Спектакль окончился, успех был шумный. Оба секретаря сразу ушли — видимо, за кулисы. Я побрел в кабинет Товстоногова, исполненный дурных предчувствий и сознания вины перед театром: зачем я привел Солженицына — чтобы похвастать перед ним своим переводом? чтобы похвастать перед театром знакомством с ним? Побуждения, которым я уступил, казались мне низкими. Неужели я — виновник гибели хорошего спектакля, к тому же и общественно полезного? Через несколько минут пришел Товстоногов. «Обошлось, — сказал он сумрачно, — обошлось. Толстяков не решился на международный конфликт — режиссер-то поляк!» — «И ничего не велел убрать?» — все еще дрожа спросил я. «Две вещи. Ему не понравилось, что Артуро Уи держит руки на причинном месте. Лебедев и я говорили ему, что Гитлер именно так держал ладони и что Аксер ничего не придумал. Он сказал: «Убрать!»
И второе. Ожидая Артуро Уи в гараже, Эрнесто Рома говорит своему помощнику:
...Только
Когда увижу труп мерзавца Гири,
Мне полегчает, словно я держался
И наконец отлил.
Толстиков очень рассердился: его благовоспитанность не позволяла ему — да еще в обществе жены! — слышать такие непристойные речи. «Держался... отлил... — повторил он, пылая негодованием. И добавил: — Может быть, в Польше это принято.
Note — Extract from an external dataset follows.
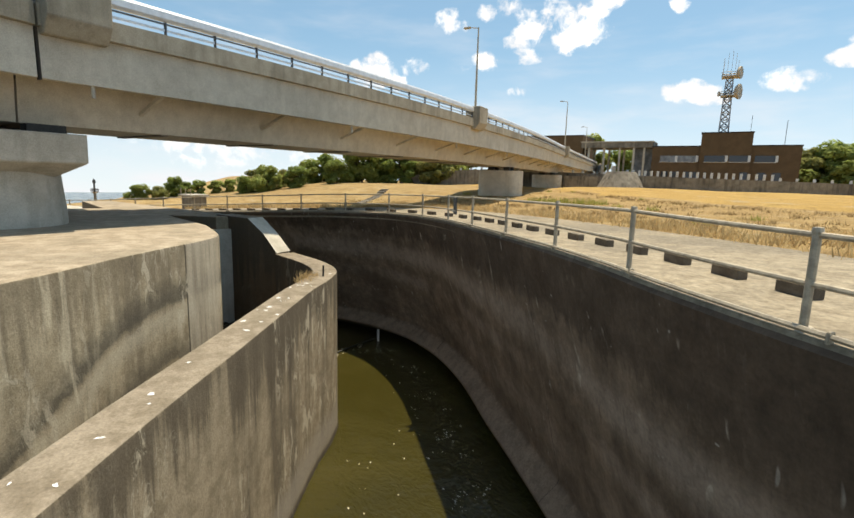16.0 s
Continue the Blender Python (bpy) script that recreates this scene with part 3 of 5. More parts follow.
def terrain():
    bm = bmesh.new()
    offs = [0.4, 3.0, 4.1, 4.5, 5.2, 6.0, 6.9, 7.6, 8.4, 9.2, 10, 11, 12, 13, 14, 15.5, 17, 18.5, 20, 22, 24, 28, 32, 34, 36, 39, 42, 46, 50, 54, 58, 62, 66, 72, 80, 95, 120, 160, 220, 320, 500, 800]
    # fan the land out from the wall so that the sheet never folds on itself
    rows = []
    inner = smooth_line([Vector(p) for p in WALL_LINE], 1.0)
    inn = normals_of(inner)
    for p, nn in zip(inner, inn):
        rows.append((p, nn))
    hub = Vector((18.0, -30.0))
    for k, (p, nn) in enumerate(rows):
        away = (p - hub).normalized()
        row = []
        for off in offs:
            w = smooth01((off - 3) / 6)
            v = (nn * (1 - w) + away * w).normalized()
            q = p + v * off
            z = bank_z(q.x, q.y)
            row.append(bm.verts.new((q.x, q.y, z)))
        rows[k] = row
    # the bank turns down to the river past the wall's end
    p = inner[-1]
    away = (p - hub).normalized()
    for turn, sink in ((-7, 0.0), (-14, 0.1), (-20, 0.5), (-25, 1.6), (-31, 4.0), (-42, 8.0), (-62, 11.0), (-85, 13.0)):
        c, sn = math.cos(radians(turn)), math.sin(radians(turn))
        v = Vector((away.x * c - away.y * sn, away.x * sn + away.y * c))
        row = []
        for off in offs:
            q = p + v * off
            t = smooth01(off / 40)
            z = (top_of(p) - 0.04) * (1 - t) + land_z(q.x, q.y, 40) * t
            z -= 2.2 * smooth01(off / 30) * min(1.0, -turn / 14)
            row.append(bm.verts.new((q.x, q.y, z - sink * (0.06 * min(off, 6.0) + 0.02 * off))))
        rows.append(row)
    for a, b in zip(rows, rows[1:]):
        for i in range(len(offs) - 1):
            bm.faces.new((a[i], a[i + 1], b[i + 1], b[i]))
    bm.faces.ensure_lookup_table()
    for f in bm.faces:
        c = f.calc_center_median()
        f.material_index = 1 if c.y > ledge_y(c.x) + 0.5 and c.y < 128 and c.x < 60 else 0
        if 47.5 < c.x < 61 and land_distance(c.x, c.y) < 6.5:
            f.material_index = 2
    ob = link_mesh("ground", bm, GROUND, smooth=True)
    ob.data.materials.append(GROUND_GOLD)
    ob.data.materials.append(BARE)
    return tagged(ob, "dry straw-coloured grass bank sloping up from the walkway", "ground", kind="structure")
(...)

Но вы-то, неужели вы не понимаете, что это не в традициях русского театра?»
— Что будем делать? — спросил я.
— А ничего. Больше он не придет. В этих замечаниях нет никакой политики, мы останемся при своем.
Таким фарсом все и обошлось. Спектакль сыграли более трехсот раз, и Артуро Уи неизменно прикрывал ладонями причинное место.